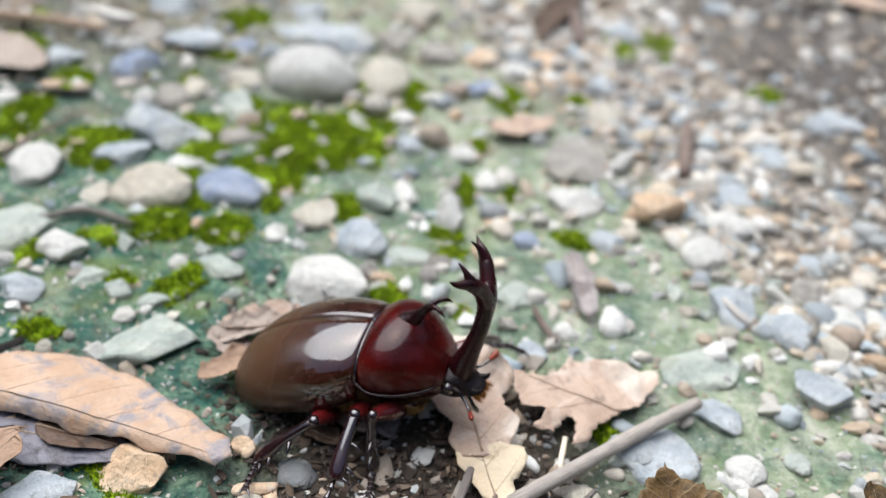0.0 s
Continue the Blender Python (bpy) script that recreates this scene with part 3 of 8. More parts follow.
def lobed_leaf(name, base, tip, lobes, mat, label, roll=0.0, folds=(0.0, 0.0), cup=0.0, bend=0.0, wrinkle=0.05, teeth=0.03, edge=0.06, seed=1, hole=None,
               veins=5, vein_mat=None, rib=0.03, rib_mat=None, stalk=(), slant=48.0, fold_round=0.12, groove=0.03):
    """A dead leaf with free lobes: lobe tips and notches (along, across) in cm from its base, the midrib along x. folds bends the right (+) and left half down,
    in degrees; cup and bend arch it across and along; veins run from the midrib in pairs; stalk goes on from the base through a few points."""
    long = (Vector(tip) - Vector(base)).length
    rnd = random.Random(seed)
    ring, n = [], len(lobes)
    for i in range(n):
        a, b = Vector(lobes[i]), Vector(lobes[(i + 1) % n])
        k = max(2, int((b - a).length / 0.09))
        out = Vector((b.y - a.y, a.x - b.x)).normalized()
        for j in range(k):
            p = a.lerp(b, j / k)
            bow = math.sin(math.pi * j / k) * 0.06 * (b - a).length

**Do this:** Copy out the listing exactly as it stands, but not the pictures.

**The output:**
0.0 s
Continue the Blender Python (bpy) script that recreates this scene with part 3 of 8. More parts follow.
def lobed_leaf(name, base, tip, lobes, mat, label, roll=0.0, folds=(0.0, 0.0), cup=0.0, bend=0.0, wrinkle=0.05, teeth=0.03, edge=0.06, seed=1, hole=None,
               veins=5, vein_mat=None, rib=0.03, rib_mat=None, stalk=(), slant=48.0, fold_round=0.12, groove=0.03):
    """A dead leaf with free lobes: lobe tips and notches (along, across) in cm from its base, the midrib along x. folds bends the right (+) and left half down,
    in degrees; cup and bend arch it across and along; veins run from the midrib in pairs; stalk goes on from the base through a few points."""
    long = (Vector(tip) - Vector(base)).length
    rnd = random.Random(seed)
    ring, n = [], len(lobes)
    for i in range(n):
        a, b = Vector(lobes[i]), Vector(lobes[(i + 1) % n])
        k = max(2, int((b - a).length / 0.09))
        out = Vector((b.y - a.y, a.x - b.x)).normalized()
        for j in range(k):
            p = a.lerp(b, j / k)
            bow = math.sin(math.pi * j / k) * 0.06 * (b - a).length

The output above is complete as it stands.